The UN donkey is fed few carrots and beaten with many sticks, but there’s a growing habit of blaming the animal’s inherent weakness on the veto, which allows any permanent member to destroy the proposals of anyone else. Hence Russia’s veto over US and EU military action in Syria has somehow turned the veto itself into a Russian invention. Of course, Madame Rice’s outrage did not include any mention of the ‘moral and strategic disgrace’ of America’s 41 vetoes at the Security Council to ‘protect’ Israel and allow it to continue its occupation, land theft and colonisation of the Palestinian West Bank. Nope, it’s all about Syria – and those Russkies are to blame.

Now years ago, in Beirut, I picked up a battered, second-hand 1950 edition of Robert E. Sherwood’s Roosevelt and Hopkins: an intimate history and – only now that I’ve had it leather-bound by my favourite Lebanese book-binder – have I read it all, through the night, at one ‘go’, and what a cracker it is. Sherwood, who was the president’s speechwriter in World War II, used the private papers of Harry Hopkins, Roosevelt’s chief diplomatic advisor, to provide what remains one of the best accounts of the Big Three summit at Yalta, when Roosevelt, Churchill and Stalin met to decide the future of the post-war world.

Today, we think of Yalta as the final sell-out of Poland’s independence to Stalin (Churchill had in fact already done this most dishonourable deal in Moscow) but in January 1945, Hitler’s armies were still fighting and the UN still existed only on paper. And it was the future UN, the voting powers of the Soviet Union and the veto in the proposed Security Council – the US, the UK, Russia and China (France was an afterthought) – which occupied an important part of the summit. And Churchill, the essential imperialist, was all for the power of veto at the Security Council.

“Indeed,” Sherwood writes, “the British had been heartily in favour of the veto as a means of preventing any encroachments on their own imperial interests. The United States had favoured it as a form of insurance against the commitment of the United Nations (Security) Council of American forces to action in all sorts of possible wars in all parts of the world.” In other words, Churchill did not want the UN sending military missions to India or other British ‘possessions’, while Roosevelt didn’t want US forces involved in unpopular – or unwinnable – wars on someone else’s behalf.

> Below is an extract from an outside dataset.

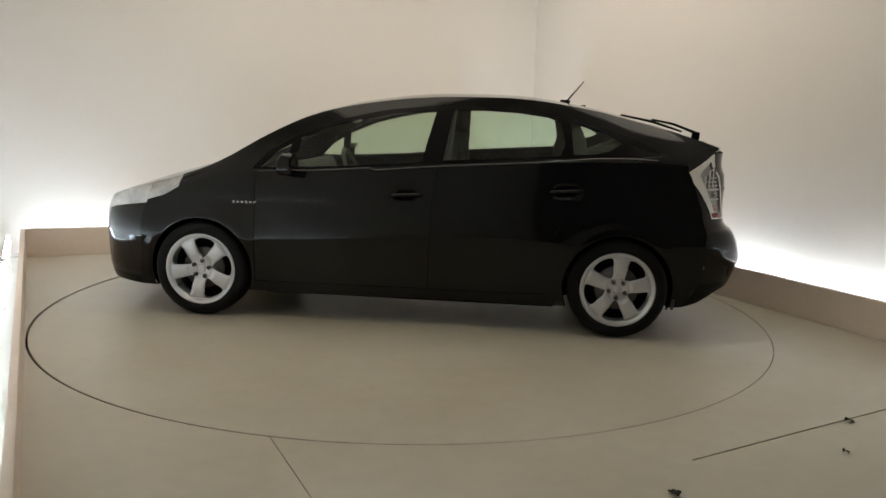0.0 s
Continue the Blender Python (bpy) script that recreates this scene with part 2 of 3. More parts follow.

Roosevelt had “the memory of Woodrow Wilson always alive in him,” Sherwood wrote, which suggests that Kennedy, Johnson and Nixon did not when it came to Vietnam. The ‘concession’ to the Russians was a veto by any member of the Security Council against a proposal of sanctions – or even war – against that same member. In other words, one of the big five could veto a proposal by the others to invade it – and, by extension, its friends or allies. This is precisely the policy Putin has applied to Syria. The Russians accepted that no member of the Council could prevent debate about its own actions.

Stalin was much more interested in obtaining UN General Assembly votes for Ukraine and Byelorussia – both constituent nations within the Soviet Union; these two countries, Stalin had archly reminded Roosevelt, were greater in population and importance than other nations which would be represented at the UN. Roosevelt went waffling on about Brazil, because it was smaller than the USSR but larger than the United States. Stalin, Sherwood remarked, “began to betray signs of impatience and irritability”, so Hopkins scribbled a hasty note to Roosevelt: “Mr President, I think you should try to get this referred to Foreign ministers before there is trouble. Harry.”

Churchill rather smugly pointed out to Stalin and Roosevelt that Britain’s UN veto would also protect its claims to Hong Kong, to which Stalin cunningly replied: “Suppose that Egypt should raise the question of the return of the Suez Canal?” Three years after Stalin’s death, of course, Egypt did just that. On his way back from Yalta, Churchill met the new Syrian president, Shukri Quwatli, who wanted independence from France. The Syrians and the Lebanese, thought Churchill, would “be ready to fight before conceding” a privileged position for France. Now Britain — as well as France – talk of military action in Syria. But they’ve got the results of Yalta to contend with.